*What is needed:* Please retype the records below exactly, leaving out any pictures.

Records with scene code
## Begin

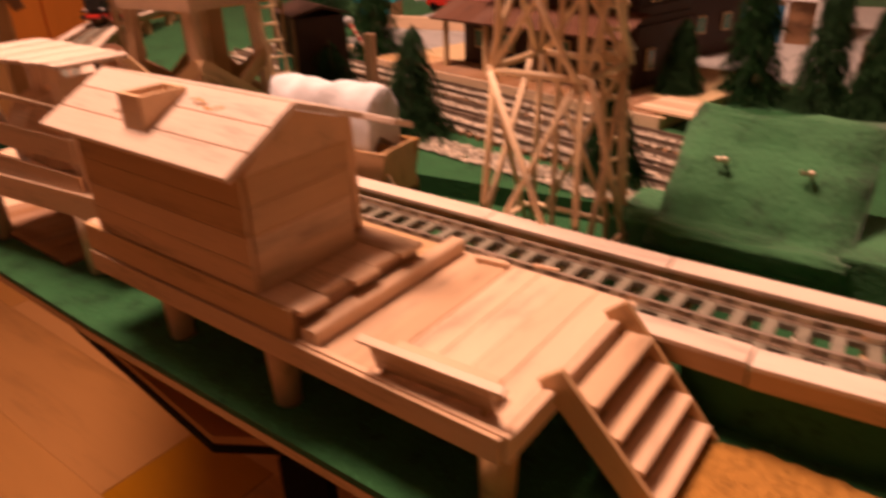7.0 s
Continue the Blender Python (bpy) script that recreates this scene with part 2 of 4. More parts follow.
def stick(parent, name, p, q, w, t, material=None, up=(0, 0, 1), rounded=False, label=""):
    """A wooden strip from p to q, w wide and t thick, its flat side towards up."""
    material = material or WOOD
    p, q, up = Vector(p), Vector(q), Vector(up)
    x = (q - p).normalized()
    y = up.cross(x)
    if y.length < 1e-4:
        y = Vector((0, 1, 0)).cross(x)
    y.normalize()
    z = x.cross(y)
    m = Matrix((x, y, z)).transposed().to_4x4()
    m.translation = (p + q) / 2
    return put(name, stick_mesh((q - p).length, w, t, material, rounded), parent, m, label)


def box_bm(*boxes, bevel=0.0):
    """Boxes given as (x0, y0, z0, x1, y1, z1)."""
    bm = bmesh.new()
    for x0, y0, z0, x1, y1, z1 in boxes:
        bmesh.ops.create_cube(bm, size=1, matrix=Matrix.LocRotScale(((x0 + x1) / 2, (y0 + y1) / 2, (z0 + z1) / 2), None, (x1 - x0, y1 - y0, z1 - z0)))
    if bevel:
        bmesh.ops.bevel(bm, geom=bm.edges[:], offset=bevel, segments=2, affect="EDGES", profile=0.6)
    return bm


def tube_bm(p, q, r0, r1=None, n=16, bm=None):
    bm = bm or bmesh.new()
    p, q = Vector(p), Vector(q)
    m = Matrix.Translation((p + q) / 2) @ (q - p).to_track_quat("Z", "Y").to_matrix().to_4x4()
    bmesh.ops.create_cone(bm, cap_ends=True, segments=n, radius1=r0, radius2=r0 if r1 is None else r1, depth=(q - p).length, matrix=m)
    return bm


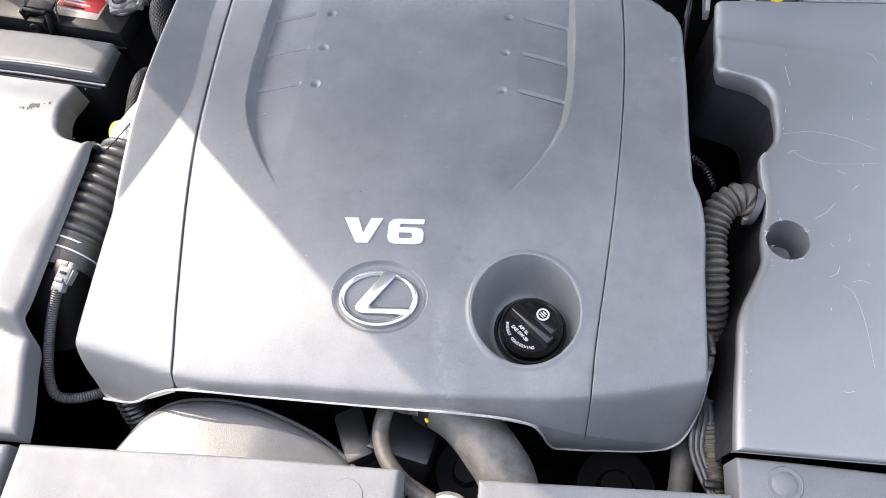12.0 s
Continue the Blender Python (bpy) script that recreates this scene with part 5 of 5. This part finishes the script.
for x, y, owner in ((-0.002, -0.043, nose), (0.300, -0.060, nose2)):
    bm = bmesh.new()
    lathe(bm, (x, y, 0.8476), [(0.0165, 0), (0.016, 0.0006), (0.0, 0.0007)], 32)
    part("blanking_plug", bm, SIDE, owner, "flush round blanking plug")


def corner_cover(xa, xb, pin, label):
    t = thing("corner_cover", label, "radiator cover", "nose corner panels")
    shell("panel", flat(xa), flat(xb), flat(-0.30), graph((-0.62, -0.0255), (-0.35, -0.0255), (0.355, 0.0275), (0.62, 0.0205)), lambda x, y: 0.8475 + 0 * x, SIDE, t, step=0.01, radii=(0.004, 0.006, 0.01, 0.004), foot=lambda a, b, c: c - 0.04)
    bm = bmesh.new()
    lathe(bm, (pin[0], pin[1], 0.8472), [(0.0165, 0), (0.0155, 0.002), (0.0135, 0.001), (0.0115, 0.001), (0.0095, 0.003), (0.005, 0.004), (0, 0.0042)], 32)
    part("push_pin", bm, SIDE, t)
    return t


corner_cover(-0.62, -0.353, (-0.373, -0.047), "grey plastic corner panel with a round push pin")
corner_cover(0.3575, 0.62, (0.398, 0.006), "worn grey plastic corner panel with a round push pin")

bm = bmesh.new()
tube(bm, [(0.315, 0.418, 0.79), (0.335, 0.402, 0.802), (0.355, 0.385, 0.80), (0.37, 0.37, 0.78)], ribbed(0.0045, 0.0007, 0.004), 12, 8, even=0.001)
tagged(part("corrugated_wire", bm, RUBBER, None), "thin black corrugated wire beside the engine cover", "wire")
bm = bmesh.new()
box(bm, (0.347, 0.150, 0.812), (0.006, 0.022, 0.014), (0, 15, 8), 0.002)
rod(bm, (0.347, 0.138, 0.815), (0.345, 0.122, 0.806), 0.0045)
tagged(part("metal_clip", bm, LEAD, None), "small grey metal clip beside the engine cover", "clip")
bm = bmesh.new()
box(bm, (0.437, 0.6305, 0.873), (0.032, 0.003, 0.008), (35, 0, -3), 0.0008)
tagged(part("paper_tag", bm, GREYLABEL, None), "small white paper tag beside the reservoir cap", "label")

bm = bmesh.new()
box(bm, (-0.412, 0.368, 0.806), (0.022, 0.010, 0.003), (20, 10, -20), 0.001)
tagged(part("metal_tab", bm, LEAD, None), "small bare metal tab in the notch of the side cover", "bracket")
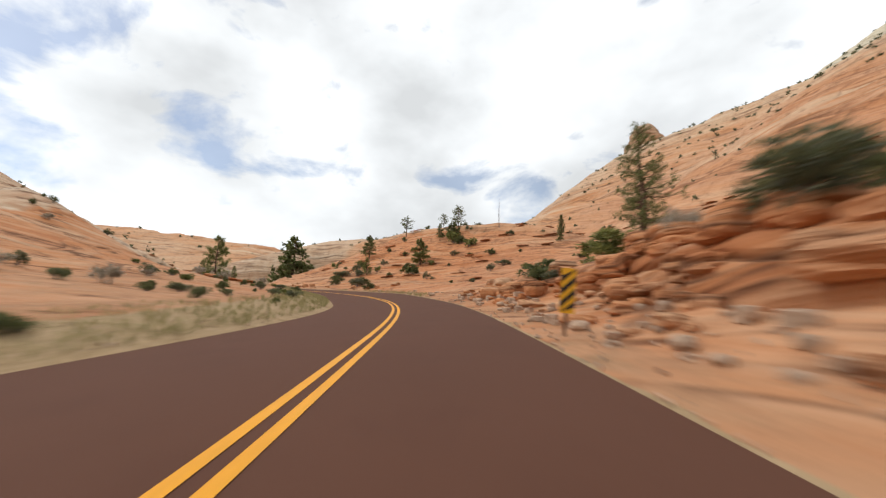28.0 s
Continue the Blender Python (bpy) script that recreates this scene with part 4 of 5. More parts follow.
def build_grass():
    rng = np.random.RandomState(33)
    for name, mat, rows, label in (
            ("dry_grass", DRY_GRASS, ((1, 1.1, 6.2, .1, 3.5, 1500), (1, 16.3, 24.2, .1, 2.6, 1900), (1, 31, 34, .1, 1.4, 350), (-1, -3, 5.2, .3, 3.0, 2000), (-1, 12.4, 18, .1, 2.2, 1400), (-1, 19.6, 23, .1, 2.0, 900), (-1, 26, 28.2, .2, 1.4, 500), (-1, 28.2, 37, .2, 3.6, 2800)), "dry yellow grass along the verges"),
            ("green_grass", GREEN_LEAF, ((1, 8.6, 11.2, .0, 1.1, 900), (1, 1.2, 3.2, .3, 2.5, 500), (1, 22.5, 23.8, .1, 1.2, 300), (-1, 16.8, 18.2, .3, 3, 500)), "short green grass at the foot of the rock")):
        cen = []
        for side, s0, s1, o0, o1, n in rows:
            for _ in range(n):
                st = rng.uniform(s0, s1)
                i = int(np.argmin(np.abs(ST - st)))
                rim = EDGE_R[i] if side > 0 else EDGE_L[i]
                x, y = RXY[i] + (rim + side * (o0 + (o1 - o0) * rng.rand() ** 1.6)) * RIGHT[i] + rng.uniform(-.25, .25) * TAN[i]
                cen.append((x, y, ground_at(x, y)[0] + 0.02))
        co, fa = tufts(rng, cen, np.tile((0, 0, 1.0), (len(cen), 1)), 7, 0.24, 0.016, 0.38)
        stuff(name, co, fa.tolist(), mat, label, "grass")


build_far_scrub()
build_grass()

# ---- loose rocks ----
def rock_mesh(name, seed, material, rows=14, cols=18, blocky=0.55, beds=0.0, rust=0.0):
    """A lump of rock 1 m across: rounded block with broken faces, layered where beds is above nought."""
    f = Field(seed)
    u = np.linspace(0, 2 * math.pi, cols, endpoint=False)
    v = np.linspace(0.02, math.pi - 0.02, rows)
    U, V = np.meshgrid(u, v)
    x, y, z = np.sin(V) * np.cos(U), np.sin(V) * np.sin(U), np.cos(V)
    m = np.maximum(np.maximum(np.abs(x), np.abs(y)), np.abs(z))
    k = (1 - blocky) + blocky / m * 0.8
    x, y, z = 0.5 * x * k, 0.5 * y * k, 0.5 * z * k
    d = 1 + 0.55 * f.fractal(x * 2.2 + 9, y * 2.2 + 5, z * 2.2 + 3, 3)
    if beds:
        d = d * (1 + beds * f.fractal(x * 0.8 + 2, y * 0.8 + 4, z * 9 + 1, 2))
    x, y = x * d, y * d
    z = z * (1 + 0.25 * f.fractal(x * 2 + 1, y * 2 + 2, None, 2))
    co = np.stack([x, y, z], -1).reshape(-1, 3)
    i = np.arange(rows * cols).reshape(rows, cols)
    j = np.roll(i, -1, 1)
    quad = np.stack([i[:-1], i[1:], j[1:], j[:-1]], -1).reshape(-1, 4).tolist()
    quad += [tuple(i[0][::-1].tolist()), tuple(i[-1].tolist())]
    me = mesh_of(name, co, quad, material, beds > 0)
    me.attributes.new("rust", 'FLOAT', 'POINT').data.foreach_set("value", np.full(len(co), rust, np.float32))
    return me


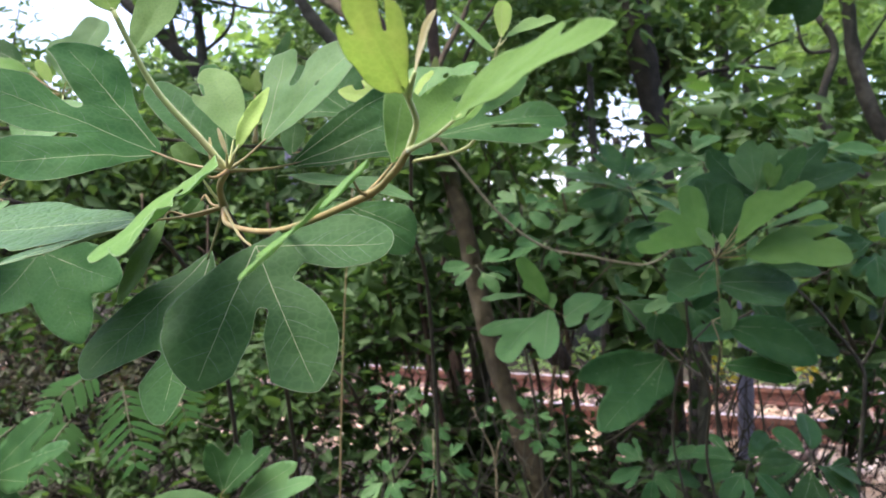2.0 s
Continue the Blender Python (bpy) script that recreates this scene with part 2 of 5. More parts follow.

## End

*Answer:*
7.0 s
Continue the Blender Python (bpy) script that recreates this scene with part 2 of 4. More parts follow.
def stick(parent, name, p, q, w, t, material=None, up=(0, 0, 1), rounded=False, label=""):
    """A wooden strip from p to q, w wide and t thick, its flat side towards up."""
    material = material or WOOD
    p, q, up = Vector(p), Vector(q), Vector(up)
    x = (q - p).normalized()
    y = up.cross(x)
    if y.length < 1e-4:
        y = Vector((0, 1, 0)).cross(x)
    y.normalize()
    z = x.cross(y)
    m = Matrix((x, y, z)).transposed().to_4x4()
    m.translation = (p + q) / 2
    return put(name, stick_mesh((q - p).length, w, t, material, rounded), parent, m, label)


def box_bm(*boxes, bevel=0.0):
    """Boxes given as (x0, y0, z0, x1, y1, z1)."""
    bm = bmesh.new()
    for x0, y0, z0, x1, y1, z1 in boxes:
        bmesh.ops.create_cube(bm, size=1, matrix=Matrix.LocRotScale(((x0 + x1) / 2, (y0 + y1) / 2, (z0 + z1) / 2), None, (x1 - x0, y1 - y0, z1 - z0)))
    if bevel:
        bmesh.ops.bevel(bm, geom=bm.edges[:], offset=bevel, segments=2, affect="EDGES", profile=0.6)
    return bm


def tube_bm(p, q, r0, r1=None, n=16, bm=None):
    bm = bm or bmesh.new()
    p, q = Vector(p), Vector(q)
    m = Matrix.Translation((p + q) / 2) @ (q - p).to_track_quat("Z", "Y").to_matrix().to_4x4()
    bmesh.ops.create_cone(bm, cap_ends=True, segments=n, radius1=r0, radius2=r0 if r1 is None else r1, depth=(q - p).length, matrix=m)
    return bm


12.0 s
Continue the Blender Python (bpy) script that recreates this scene with part 5 of 5. This part finishes the script.
for x, y, owner in ((-0.002, -0.043, nose), (0.300, -0.060, nose2)):
    bm = bmesh.new()
    lathe(bm, (x, y, 0.8476), [(0.0165, 0), (0.016, 0.0006), (0.0, 0.0007)], 32)
    part("blanking_plug", bm, SIDE, owner, "flush round blanking plug")


def corner_cover(xa, xb, pin, label):
    t = thing("corner_cover", label, "radiator cover", "nose corner panels")
    shell("panel", flat(xa), flat(xb), flat(-0.30), graph((-0.62, -0.0255), (-0.35, -0.0255), (0.355, 0.0275), (0.62, 0.0205)), lambda x, y: 0.8475 + 0 * x, SIDE, t, step=0.01, radii=(0.004, 0.006, 0.01, 0.004), foot=lambda a, b, c: c - 0.04)
    bm = bmesh.new()
    lathe(bm, (pin[0], pin[1], 0.8472), [(0.0165, 0), (0.0155, 0.002), (0.0135, 0.001), (0.0115, 0.001), (0.0095, 0.003), (0.005, 0.004), (0, 0.0042)], 32)
    part("push_pin", bm, SIDE, t)
    return t


corner_cover(-0.62, -0.353, (-0.373, -0.047), "grey plastic corner panel with a round push pin")
corner_cover(0.3575, 0.62, (0.398, 0.006), "worn grey plastic corner panel with a round push pin")

bm = bmesh.new()
tube(bm, [(0.315, 0.418, 0.79), (0.335, 0.402, 0.802), (0.355, 0.385, 0.80), (0.37, 0.37, 0.78)], ribbed(0.0045, 0.0007, 0.004), 12, 8, even=0.001)
tagged(part("corrugated_wire", bm, RUBBER, None), "thin black corrugated wire beside the engine cover", "wire")
bm = bmesh.new()
box(bm, (0.347, 0.150, 0.812), (0.006, 0.022, 0.014), (0, 15, 8), 0.002)
rod(bm, (0.347, 0.138, 0.815), (0.345, 0.122, 0.806), 0.0045)
tagged(part("metal_clip", bm, LEAD, None), "small grey metal clip beside the engine cover", "clip")
bm = bmesh.new()
box(bm, (0.437, 0.6305, 0.873), (0.032, 0.003, 0.008), (35, 0, -3), 0.0008)
tagged(part("paper_tag", bm, GREYLABEL, None), "small white paper tag beside the reservoir cap", "label")

bm = bmesh.new()
box(bm, (-0.412, 0.368, 0.806), (0.022, 0.010, 0.003), (20, 10, -20), 0.001)
tagged(part("metal_tab", bm, LEAD, None), "small bare metal tab in the notch of the side cover", "bracket")
28.0 s
Continue the Blender Python (bpy) script that recreates this scene with part 4 of 5. More parts follow.
def build_grass():
    rng = np.random.RandomState(33)
    for name, mat, rows, label in (
            ("dry_grass", DRY_GRASS, ((1, 1.1, 6.2, .1, 3.5, 1500), (1, 16.3, 24.2, .1, 2.6, 1900), (1, 31, 34, .1, 1.4, 350), (-1, -3, 5.2, .3, 3.0, 2000), (-1, 12.4, 18, .1, 2.2, 1400), (-1, 19.6, 23, .1, 2.0, 900), (-1, 26, 28.2, .2, 1.4, 500), (-1, 28.2, 37, .2, 3.6, 2800)), "dry yellow grass along the verges"),
            ("green_grass", GREEN_LEAF, ((1, 8.6, 11.2, .0, 1.1, 900), (1, 1.2, 3.2, .3, 2.5, 500), (1, 22.5, 23.8, .1, 1.2, 300), (-1, 16.8, 18.2, .3, 3, 500)), "short green grass at the foot of the rock")):
        cen = []
        for side, s0, s1, o0, o1, n in rows:
            for _ in range(n):
                st = rng.uniform(s0, s1)
                i = int(np.argmin(np.abs(ST - st)))
                rim = EDGE_R[i] if side > 0 else EDGE_L[i]
                x, y = RXY[i] + (rim + side * (o0 + (o1 - o0) * rng.rand() ** 1.6)) * RIGHT[i] + rng.uniform(-.25, .25) * TAN[i]
                cen.append((x, y, ground_at(x, y)[0] + 0.02))
        co, fa = tufts(rng, cen, np.tile((0, 0, 1.0), (len(cen), 1)), 7, 0.24, 0.016, 0.38)
        stuff(name, co, fa.tolist(), mat, label, "grass")


build_far_scrub()
build_grass()

# ---- loose rocks ----
def rock_mesh(name, seed, material, rows=14, cols=18, blocky=0.55, beds=0.0, rust=0.0):
    """A lump of rock 1 m across: rounded block with broken faces, layered where beds is above nought."""
    f = Field(seed)
    u = np.linspace(0, 2 * math.pi, cols, endpoint=False)
    v = np.linspace(0.02, math.pi - 0.02, rows)
    U, V = np.meshgrid(u, v)
    x, y, z = np.sin(V) * np.cos(U), np.sin(V) * np.sin(U), np.cos(V)
    m = np.maximum(np.maximum(np.abs(x), np.abs(y)), np.abs(z))
    k = (1 - blocky) + blocky / m * 0.8
    x, y, z = 0.5 * x * k, 0.5 * y * k, 0.5 * z * k
    d = 1 + 0.55 * f.fractal(x * 2.2 + 9, y * 2.2 + 5, z * 2.2 + 3, 3)
    if beds:
        d = d * (1 + beds * f.fractal(x * 0.8 + 2, y * 0.8 + 4, z * 9 + 1, 2))
    x, y = x * d, y * d
    z = z * (1 + 0.25 * f.fractal(x * 2 + 1, y * 2 + 2, None, 2))
    co = np.stack([x, y, z], -1).reshape(-1, 3)
    i = np.arange(rows * cols).reshape(rows, cols)
    j = np.roll(i, -1, 1)
    quad = np.stack([i[:-1], i[1:], j[1:], j[:-1]], -1).reshape(-1, 4).tolist()
    quad += [tuple(i[0][::-1].tolist()), tuple(i[-1].tolist())]
    me = mesh_of(name, co, quad, material, beds > 0)
    me.attributes.new("rust", 'FLOAT', 'POINT').data.foreach_set("value", np.full(len(co), rust, np.float32))
    return me


2.0 s
Continue the Blender Python (bpy) script that recreates this scene with part 2 of 5. More parts follow.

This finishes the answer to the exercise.